Mysteries and thrillers hinge on basic questions: whodunit, whydunit and the dreaded had-I-but-known. Then there's what-might-have-been, which is the domain of thrillers that recount alternate histories. Instead of fashioning chaos out of order in a world with which we're familiar (or, as in the case of historical fiction, one that predates us but did, in fact, exist), alternate histories engage in narrative hypotheses. What if the South had been victorious in the Civil War (the premise of alternate-history king Harry Turtledove's latest forays into this subgenre)? What if a section of Alaska became the site of a Yiddish-speaking Jewish homeland (as in Michael Chabon's genre-bending "The Yiddish Policemen's Union")? And, most popular of all, what if the Nazis had won World War II?
This particular scenario is attractive because it allows writers to take on a genuine fear that affected millions of people in the 1940s while remaining safe in the knowledge that it did not come to pass. The best of these books, such as Philip K. Dick's "The Man in the High Castle" (1962), Len Deighton's "SS-GB" (1978) and Robert Harris' "Fatherland" (Mortalis: 352 pp., $13.95 paper) make implicit comparisons between the historical world that wasn't and the contemporary world that is.
"Farthing" (Tor: 326 pp., $6.99 paper) is the first book in Walton's trilogy, and its opening pages, set in a 1949 that might have been, seem to set up a conventional locked-room mystery with roots in the works of Agatha Christie and Josephine Tey. The victim, though, was the lead negotiator of a fractious 1941 peace agreement between Britain and Nazi Germany, the locked room is located in the house where the treaty was brokered and the main suspect falls under suspicion because he is Jewish -- an attribute barely tolerated in increasingly anti-Semitic England. Little wonder that the murder has to do with bigger issues, but Walton's ability to shift from jolly murder mystery to tense political intrigue is a testament to her subtle way with prose. There are no lengthy digressions into back story. And Farthing's dual narrators, young newlywed Lucy Kahn and slightly older Scotland Yard detective Ian Carmichael, do their best to resist society's tendency to chip away at their innate idealism even as their efforts prove increasingly fruitless.

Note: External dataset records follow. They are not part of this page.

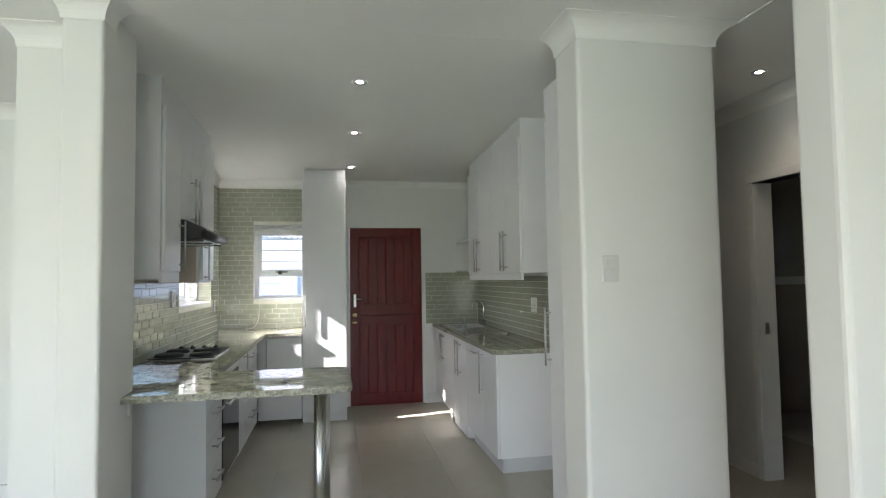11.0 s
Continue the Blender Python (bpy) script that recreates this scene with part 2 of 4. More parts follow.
def holed(x0, x1, y0, y1, z0, z1, holes, along, soft=0.012):
    """A wall from blocks round its openings: holes are (from, to, low, high) along x or y. Ends of blocks butt."""
    cuts = sorted({(x0 if along == "x" else y0), (x1 if along == "x" else y1), *[h[0] for h in holes], *[h[1] for h in holes]})
    bm = bmesh.new()
    for a, b in zip(cuts, cuts[1:]):
        runs = [(z0, z1)]
        for h in holes:
            if h[0] < b - 1e-6 and h[1] > a + 1e-6:
                runs = [r for lo, hi in runs for r in ((lo, min(hi, h[2])), (max(lo, h[3]), hi)) if r[1] - r[0] > 1e-4]
        for lo, hi in runs:
            if along == "x":
                add_box(bm, a, b, y0, y1, lo, hi)
            else:
                add_box(bm, x0, x1, a, b, lo, hi)
    bmesh.ops.remove_doubles(bm, verts=bm.verts, dist=1e-5)
    return bm


# ---- the plan, in metres ----
EAST, NORTH, SOUTH, WEST = 0.32, 7.02, -3.2, -8.06
KN, KS = 6.378, 3.522          # kitchen side walls
TOP = 2.60
D1, D2 = (4.10, 6.637), (-1.9, 3.52)   # sliding door openings along y
DOOR_TOP = 2.09
W1 = (3.892, 4.50, 1.19, 2.0)   # window in the back wall
W2 = (-7.70, -6.50, 1.19, 2.0)   # window over the hob side
RD = (4.895, 5.745, 0.0, 2.0)   # red door
# the garden front stands slightly askew to the kitchen
HOUSE = Matrix.Translation((-2.93, 7.02, 0)) @ Matrix.Rotation(radians(3.4), 4, "Z") @ Matrix.Translation((2.93, -7.02, 0))

# ---- structure ----
floor = structure("floor", prism([(-8.38, -3.6), (1.25, -3.6), (0.47, 9.8), (-8.38, 9.8)], "z", -0.2, -0.006), GROUT, "pale beige floor under large porcelain tiles", "floor")
ceiling_bm = prism([(-6.1, -3.6), (1.3, -3.6), (0.6, 9.8), (-6.1, 9.8)], "z", TOP, TOP + 0.12)
add_box(ceiling_bm, -8.38, -6.1, 3.29, 9.8, TOP, TOP + 0.12)
structure("ceiling", ceiling_bm, CEIL, "smooth white painted plasterboard ceiling", "ceiling")
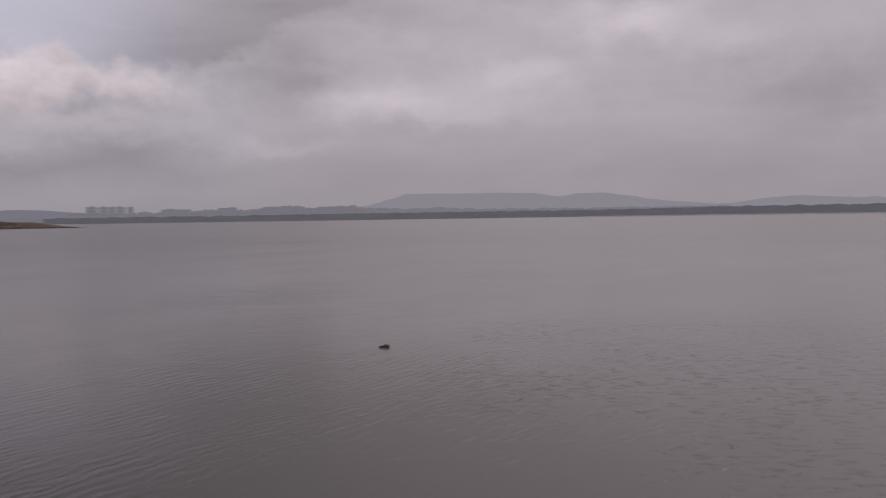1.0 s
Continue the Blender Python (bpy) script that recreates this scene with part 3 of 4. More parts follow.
def build_ridge(name, label, knots, dist, depth, mat, rough=0.05, low=0.0, step=0.12, seed=0.0):
    """A far ridge, given by bearing and elevation of its crest, with a sloping front and back."""
    bm = bmesh.new()
    rows = []
    az = knots[0][0]
    while az <= knots[-1][0]:
        e = ridge_profile(knots, az)
        e += rough * (noise.noise(Vector((az * 1.3, seed, 0))) + 0.6 * noise.noise(Vector((az * 5.0, seed, 3))) + 0.35 * noise.noise(Vector((az * 15, seed, 7))))
        top = max(H + dist * math.tan(radians(e)), 0.3)
        row = []
        for d, z in ((-depth, low), (-0.55 * depth, low + (top - low) * (0.42 + 0.12 * noise.noise(Vector((az * 2, seed, 5))))), (-0.2 * depth, low + (top - low) * (0.82 + 0.06 * noise.noise(Vector((az * 3, seed, 6))))), (0, top), (depth, low)):
            p = spot(az, dist + d)
            row.append(bm.verts.new((p.x, p.y, z)))
        rows.append(row)
        az += step
    for a, b in zip(rows, rows[1:]):
        for k in range(4):
            bm.faces.new((a[k], b[k], b[k + 1], a[k + 1]))
    bmesh.ops.recalc_face_normals(bm, faces=bm.faces)
    return solo(name, bm, mat, label, "hill", kind="structure", smooth=True)


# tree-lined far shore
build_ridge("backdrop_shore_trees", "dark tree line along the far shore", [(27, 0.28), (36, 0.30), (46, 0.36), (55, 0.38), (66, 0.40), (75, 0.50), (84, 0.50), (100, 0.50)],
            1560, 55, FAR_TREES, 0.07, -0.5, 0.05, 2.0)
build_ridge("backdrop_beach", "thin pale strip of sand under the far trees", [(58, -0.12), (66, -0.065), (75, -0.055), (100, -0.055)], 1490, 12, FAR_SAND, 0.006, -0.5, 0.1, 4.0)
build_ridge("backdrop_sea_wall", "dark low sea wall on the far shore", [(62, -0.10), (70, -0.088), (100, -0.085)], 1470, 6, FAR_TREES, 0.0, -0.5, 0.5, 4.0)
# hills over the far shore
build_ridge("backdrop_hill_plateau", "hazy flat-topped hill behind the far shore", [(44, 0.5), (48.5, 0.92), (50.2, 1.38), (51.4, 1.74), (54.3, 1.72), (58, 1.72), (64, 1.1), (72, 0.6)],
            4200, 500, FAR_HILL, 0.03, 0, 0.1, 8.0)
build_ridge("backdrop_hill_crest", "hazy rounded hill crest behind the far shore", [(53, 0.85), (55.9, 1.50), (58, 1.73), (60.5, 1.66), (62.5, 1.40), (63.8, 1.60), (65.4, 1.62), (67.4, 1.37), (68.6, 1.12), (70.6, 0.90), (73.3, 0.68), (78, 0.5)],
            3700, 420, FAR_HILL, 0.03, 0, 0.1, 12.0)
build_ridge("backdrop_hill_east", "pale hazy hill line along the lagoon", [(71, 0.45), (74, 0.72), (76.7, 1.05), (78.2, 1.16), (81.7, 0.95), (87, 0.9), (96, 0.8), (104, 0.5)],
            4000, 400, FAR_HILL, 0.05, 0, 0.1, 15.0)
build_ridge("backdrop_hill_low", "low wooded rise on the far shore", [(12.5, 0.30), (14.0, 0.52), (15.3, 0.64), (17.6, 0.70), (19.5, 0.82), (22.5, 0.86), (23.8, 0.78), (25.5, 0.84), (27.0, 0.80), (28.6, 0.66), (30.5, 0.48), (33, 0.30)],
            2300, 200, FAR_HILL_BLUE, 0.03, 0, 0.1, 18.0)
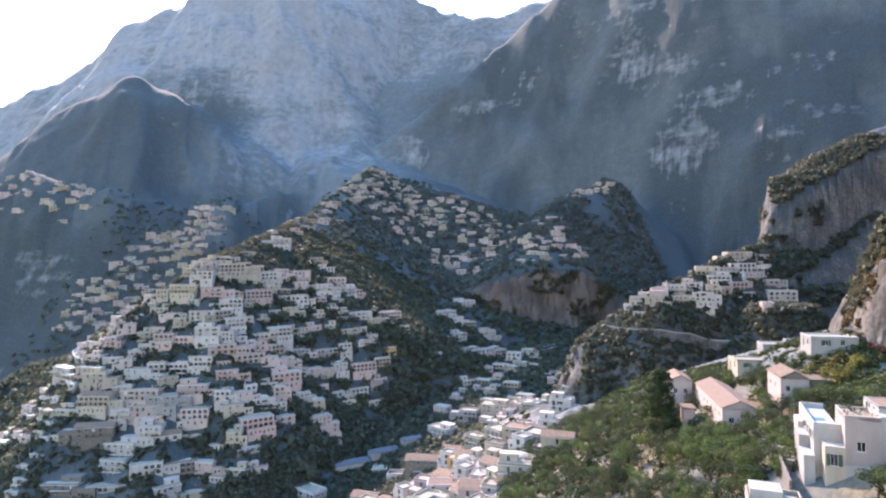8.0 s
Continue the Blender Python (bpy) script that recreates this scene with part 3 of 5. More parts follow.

"Farthing" ended on a necessarily dark note, and this tone carries forward in "Ha'Penny" (Tor: 320 pp., $25.95) as news trickles out about Lauria Gilmore, a leading actress killed in a bomb blast that's suspected to have been terrorist in origin. The news further erodes what little enthusiasm Inspector Carmichael has for the government he's supposed to serve and protect. "Had [his partner] and he been sent here because the powers that be knew they would acquiesce in a cover-up if necessary?" he wonders. "Bring it on, he thought bitterly. Covering up for bombs, bombing people, throwing children into gas chambers. He knew how he would act if put to the test."
Viola Lark, the actress who is "Ha'Penny's" second narrator, is far less certain. Her talent is for the stage, especially a female version of "Hamlet" intended to entertain "a very distinguished audience -- the Prime Minister and Herr Hitler" on opening night. But she is also one of the six-sister-strong Larkin clan, whose members range from the outspoken, actively communist Siddy to Pip, "married to Himmler and practically queen of the Czechs, from what they say,"
Viola may protest that her allegiance is less for her country than for the theater, but her family ties put her squarely in the middle of a burgeoning plot to kill the two leaders by bomb on "Hamlet's" opening night. Not completely convinced of Siddy's anti-Reich sentiments yet hardly in tune with Pip's denial about the Nazis, Viola must make a forceful choice that will affect the outcome of a world that's hardly free.
As before, Walton's use of a common genre template -- this time the race-against-time thriller -- allows her to develop the eerily contemporary underpinnings of her alternate history. Viola may wonder at the difference between the prime minister's so-called bloodless coup and the bloodier one that forces her to choose between sisters, but her declaration that "Nobody cares. . . politics is politics. . . Why is any of this something that I should be prepared to die for?" seems equally germane to our own darkly ambiguous times. Though "Ha'Penny" is primarily about British politics, a throwaway mention of Americans as "too frightened to elect old Joe Kennedy instead of Lindbergh with his talk of keeping down the Jews and the blacks" echoes the theme and trajectory of Philip Roth's "The Plot Against America" in just a single phrase.
Walton's trilogy will conclude next year with "Half a Crown," and if the first two installments are any indication, this should be a haunting meditation on what happens to a society in the grip of fascism while firmly in denial of a steadily building truth. Like meticulously nested Matroyshka dolls, both "Farthing" and "Ha'Penny" reveal complex arguments layered in their elegantly structured narratives. In these novels, Walton gives us much to think about -- regarding her world and our own.